Driving Vehicle DV2

 
  lkernan Deputy Commissioner

Location: Melbourne
I've seen a few Youtube clips recently of DV2 leading trains out of Launceston.
Are they getting close to resuming remote control operations or have they found another use for it?

Sponsored advertisement

  tasrail Moderator

Location: Hobart
This unit retained its previous cab and standard MU equipment so the recent use does not involve any remote control equipment. Part of its intended use was on services where only one TR was required for power but needed a second cab for the reverse movement
  RTT_Rules Oliver Bullied, CME

Location: Dubai UAE
This unit retained its previous cab and standard MU equipment so the recent use does not involve any remote control equipment. Part of its intended use was on services where only one TR was required for power but needed a second cab for the reverse movement
tasrail
Surprised we don't see more of DV1 type vehicles to enable single engine running, not just in Tas, but on the big island.
  Sulla1 Chief Commissioner

This unit retained its previous cab and standard MU equipment so the recent use does not involve any remote control equipment. Part of its intended use was on services where only one TR was required for power but needed a second cab for the reverse movement
Surprised we don't see more of DV1 type vehicles to enable single engine running, not just in Tas, but on the big island.
RTT_Rules

It might have been even more useful in that application if the traction motors had been retained and it was used as a slug to apply additional low speed tractive effort with power provided from the master loco.

Despite the failure of AN's experiment with slugs (the BUs), the slug concept has never been given much of an opportunity in Australia - they're better suited to hilly, low speed lines where conventional DC traction locomotives can't get all of their horsepower to the rails.
  RTT_Rules Oliver Bullied, CME

Location: Dubai UAE
This unit retained its previous cab and standard MU equipment so the recent use does not involve any remote control equipment. Part of its intended use was on services where only one TR was required for power but needed a second cab for the reverse movement
Surprised we don't see more of DV1 type vehicles to enable single engine running, not just in Tas, but on the big island.
RTT_Rules

It might have been even more useful in that application if the traction motors had been retained and it was used as a slug to apply additional low speed tractive effort with power provided from the master loco.

Despite the failure of AN's experiment with slugs (the BUs), the slug concept has never been given much of an opportunity in Australia - they're better suited to hilly, low speed lines where conventional DC traction locomotives can't get all of their horsepower to the rails.
"Sulla1"


DV1 was never intended to support traction, its simply to eliminate the costly, timely and safety issue of swapping ends for the loco on regular short haul train movements, such as the Cement train which is about 5 to 7 times a day.
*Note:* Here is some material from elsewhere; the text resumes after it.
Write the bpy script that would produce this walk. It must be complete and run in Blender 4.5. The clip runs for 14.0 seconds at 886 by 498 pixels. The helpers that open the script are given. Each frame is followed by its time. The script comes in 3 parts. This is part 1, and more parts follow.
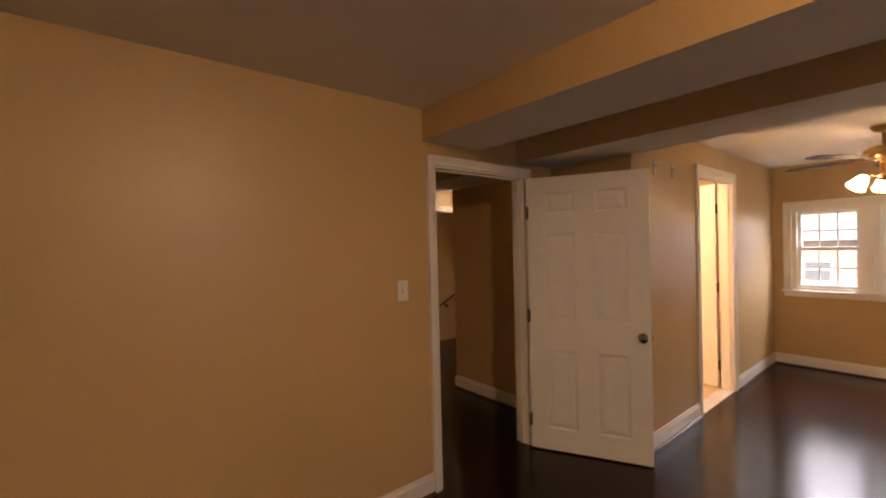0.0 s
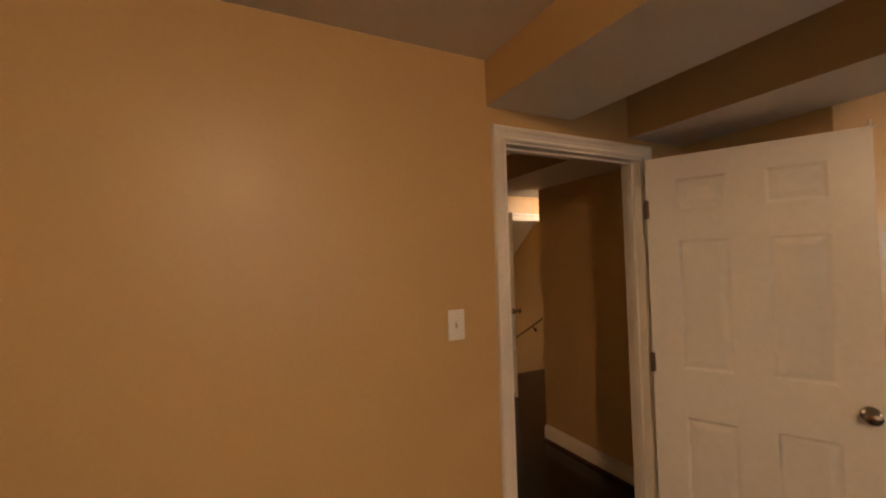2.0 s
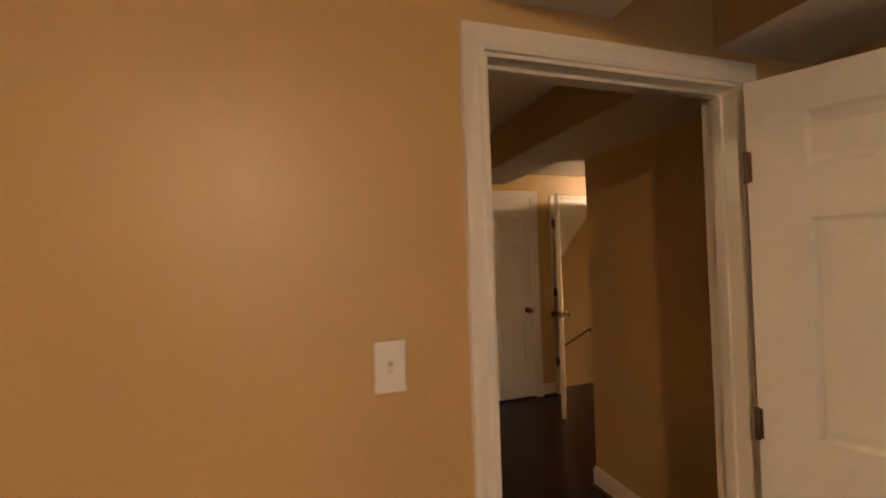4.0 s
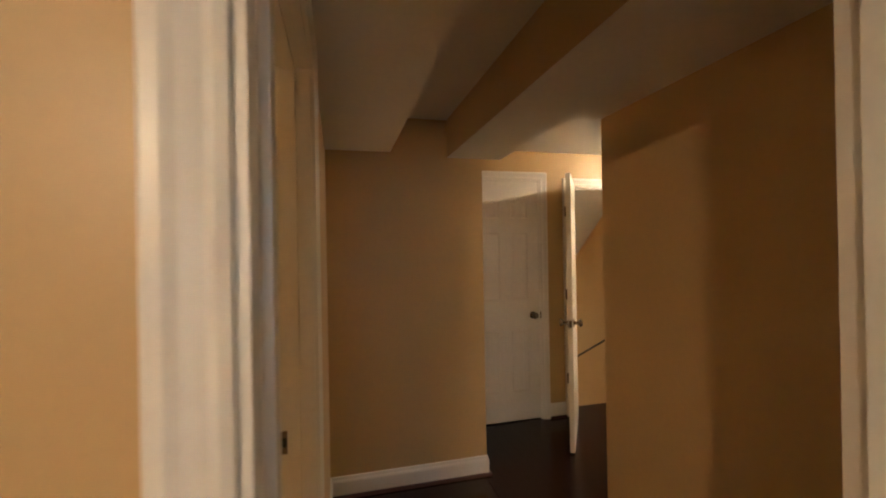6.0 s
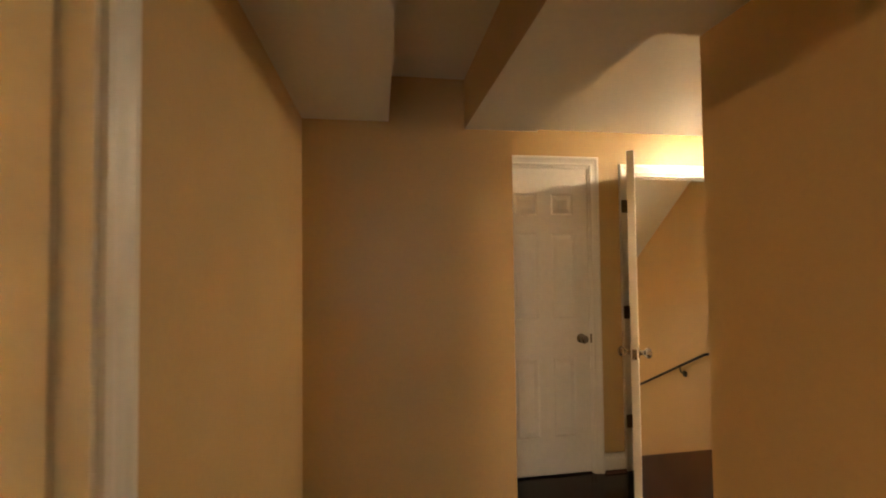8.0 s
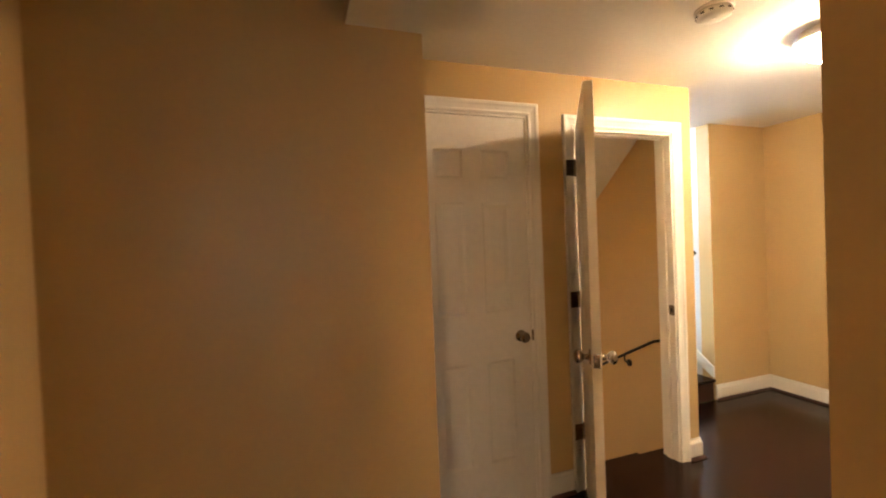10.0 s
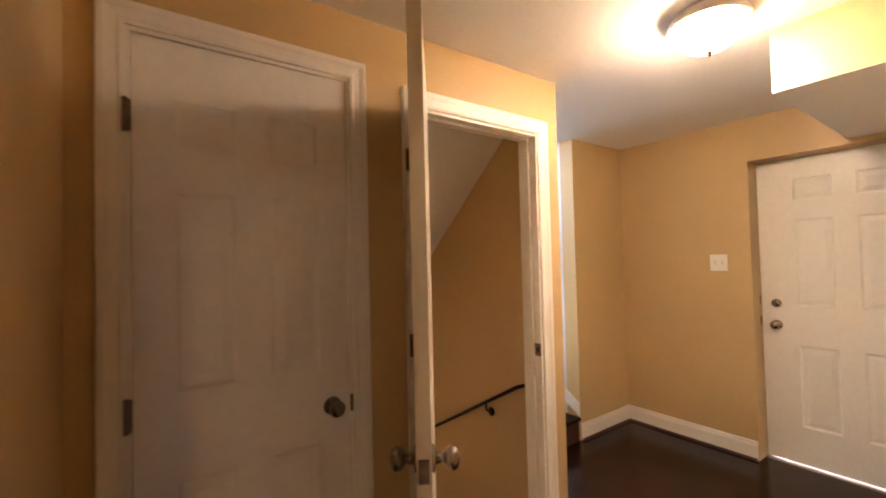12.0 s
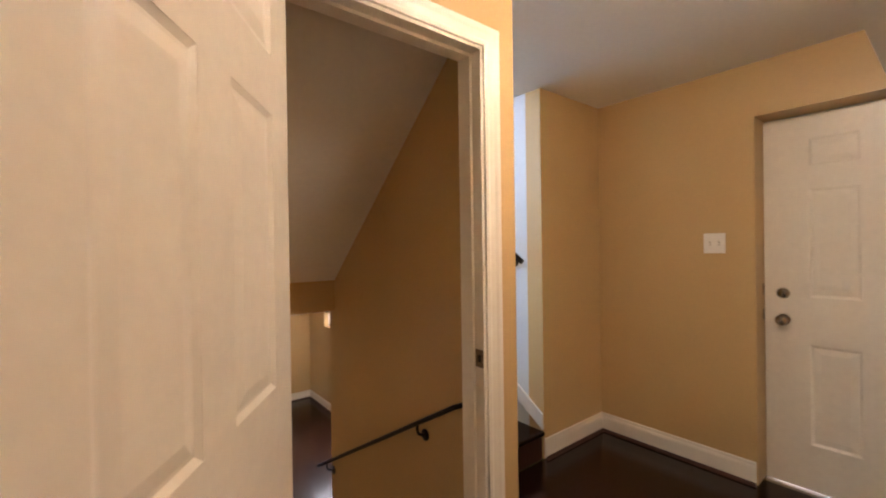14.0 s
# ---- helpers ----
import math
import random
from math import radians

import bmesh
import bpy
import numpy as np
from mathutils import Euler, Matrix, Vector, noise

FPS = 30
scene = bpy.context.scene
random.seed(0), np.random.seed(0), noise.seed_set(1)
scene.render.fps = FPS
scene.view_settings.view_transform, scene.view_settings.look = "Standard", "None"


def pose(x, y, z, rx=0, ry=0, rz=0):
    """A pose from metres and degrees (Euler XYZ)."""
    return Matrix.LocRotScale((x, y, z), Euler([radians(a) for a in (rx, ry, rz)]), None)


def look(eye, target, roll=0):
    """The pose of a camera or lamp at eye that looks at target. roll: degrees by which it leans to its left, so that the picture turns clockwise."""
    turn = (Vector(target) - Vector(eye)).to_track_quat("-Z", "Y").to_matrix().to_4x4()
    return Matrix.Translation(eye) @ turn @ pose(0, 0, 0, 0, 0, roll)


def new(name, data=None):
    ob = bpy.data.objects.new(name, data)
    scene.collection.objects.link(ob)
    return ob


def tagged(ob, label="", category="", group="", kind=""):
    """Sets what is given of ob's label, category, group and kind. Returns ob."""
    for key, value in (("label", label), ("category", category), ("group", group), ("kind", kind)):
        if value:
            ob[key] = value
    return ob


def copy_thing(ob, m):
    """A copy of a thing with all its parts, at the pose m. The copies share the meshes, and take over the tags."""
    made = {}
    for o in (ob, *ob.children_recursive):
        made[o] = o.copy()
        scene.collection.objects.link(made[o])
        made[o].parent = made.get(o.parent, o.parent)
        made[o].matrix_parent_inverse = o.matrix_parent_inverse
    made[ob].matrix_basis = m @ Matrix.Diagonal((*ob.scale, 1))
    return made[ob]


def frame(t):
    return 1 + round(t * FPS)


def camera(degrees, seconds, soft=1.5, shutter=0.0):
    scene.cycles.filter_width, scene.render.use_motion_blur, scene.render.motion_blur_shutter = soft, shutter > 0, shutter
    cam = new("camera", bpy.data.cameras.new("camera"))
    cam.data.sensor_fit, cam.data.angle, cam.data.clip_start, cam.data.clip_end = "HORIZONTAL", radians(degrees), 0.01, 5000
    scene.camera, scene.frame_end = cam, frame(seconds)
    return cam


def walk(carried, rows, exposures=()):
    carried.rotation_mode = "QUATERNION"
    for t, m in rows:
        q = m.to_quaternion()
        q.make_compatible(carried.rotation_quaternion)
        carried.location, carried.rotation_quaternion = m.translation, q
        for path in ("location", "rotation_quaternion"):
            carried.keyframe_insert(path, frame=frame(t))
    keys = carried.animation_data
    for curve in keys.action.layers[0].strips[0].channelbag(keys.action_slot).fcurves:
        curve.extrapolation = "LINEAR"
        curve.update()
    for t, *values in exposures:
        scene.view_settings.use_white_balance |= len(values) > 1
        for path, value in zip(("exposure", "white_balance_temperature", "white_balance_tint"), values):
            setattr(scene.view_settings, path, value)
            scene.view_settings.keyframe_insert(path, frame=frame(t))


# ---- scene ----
cam = camera(94.0, 14.0, soft=2.0, shutter=0.4)
PATH = [
    (0, (-1.609, -2.043, 1.539), (-0.35, -0.489, 1.52), -1.4),
    (0.5, (-1.457, -1.893, 1.53), (-0.265, -0.288, 1.494), -1.4),
    (1, (-1.301, -1.75, 1.528), (-0.193, -0.085, 1.511), -1.8),
    (1.5, (-1.178, -1.601, 1.525), (-0.183, 0.134, 1.549), -1.7),
    (2, (-1.041, -1.454, 1.524), (-0.15, 0.336, 1.59), -1.6),
    (2.5, (-0.866, -1.319, 1.527), (-0.079, 0.518, 1.609), -2.1),
    (3, (-0.716, -1.203, 1.529), (-0.033, 0.675, 1.616), -2.1),
    (5.5, (-0.046, -0.512, 1.517), (0.508, 1.409, 1.483), -1.3),
    (6, (0.070, -0.366, 1.519), (0.561, 1.573, 1.523), -1.0),
    (6.5, (0.197, -0.237, 1.505), (0.58, 1.725, 1.553), -0.8),
    (7, (0.27, -0.091, 1.481), (0.586, 1.882, 1.567), -0.6),
    (7.5, (0.318, 0.09, 1.478), (0.606, 2.068, 1.556), -0.5),
    (10, (0.625, 0.992, 1.456), (1.268, 2.886, 1.422), -2.3),
    (10.5, (0.763, 1.132, 1.46), (1.553, 2.969, 1.454), -2.4),
    (11, (0.883, 1.285, 1.452), (1.805, 3.059, 1.498), -2.5),
    (11.5, (1.028, 1.409, 1.447), (2.073, 3.113, 1.513), -1.9),
    (12, (1.208, 1.537, 1.439), (2.36, 3.171, 1.49), -1.4),
    (12.5, (1.366, 1.69, 1.427), (2.577, 3.281, 1.442), -0.4),
    (13, (1.505, 1.788, 1.398), (2.79, 3.321, 1.397), 0.3),
    (13.5, (1.661, 1.86, 1.407), (2.972, 3.37, 1.374), 0.4),
    (14, (1.809, 1.925, 1.365), (3.05, 3.494, 1.357), -0.8),
]
walk(cam, [(t, look(eye, target, roll)) for t, eye, target, roll in PATH],
     [(0, 1.42, 7250, 27), (3, 1.86, 8100, 25), (5.5, 2.36, 6500, 16), (6, 2.62, 6350, 13), (6.5, 2.95, 6350, 9), (7.5, 3.08, 6650, 9), (10, 2.92, 7200, 16),
      (10.5, 2.84, 7200, 19), (11.5, 2.54, 7150, 25), (12.5, 2.15, 7050, 27), (13, 2.06, 6950, 26), (13.5, 1.98, 6880, 25), (14, 1.78, 6800, 24)])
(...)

ie get an old small loco, gut it to save even more weight so its effectively a functional drivers cab only. Power loco at loaded end of train, DV1 at other for reverse running. My understanding the driver also self unloads the train from the remote standing alongside the train at the dump station.  All very efficient, meanwhile leaving Tassie and moving to Gladstone  Qld I used to see the wood chip train being unloaded with 5 people. Two drivers up front feet up reading the paper, one each side of the train at the dump station (to be fair sometimes they had to apply the vibrator to get things moving) and a 5th guy supervising talking to driver.
  BertR Station Master

RTT,
"Two drivers up front feet up reading the paper"
I wish I had a dollar for every shift I did at the Longreach woodchip plant doing exactly that. Spend an entire shift there and never turn a wheel.
  RTT_Rules Oliver Bullied, CME

Location: Dubai UAE
RTT,
"Two drivers up front feet up reading the paper"
I wish I had a dollar for every shift I did at the Longreach woodchip plant doing exactly that. Spend an entire shift there and never turn a wheel.
"BertR"


Went there a few times both night and during the day, saw some trains just sit there all day, nothing. Having the log grab lift the wagon off the rails didn't help though.

Meanwhile my interaction in the EBR, drivers seemed to barely have time to say hello unless they were waiting on the loader to fill the wagon.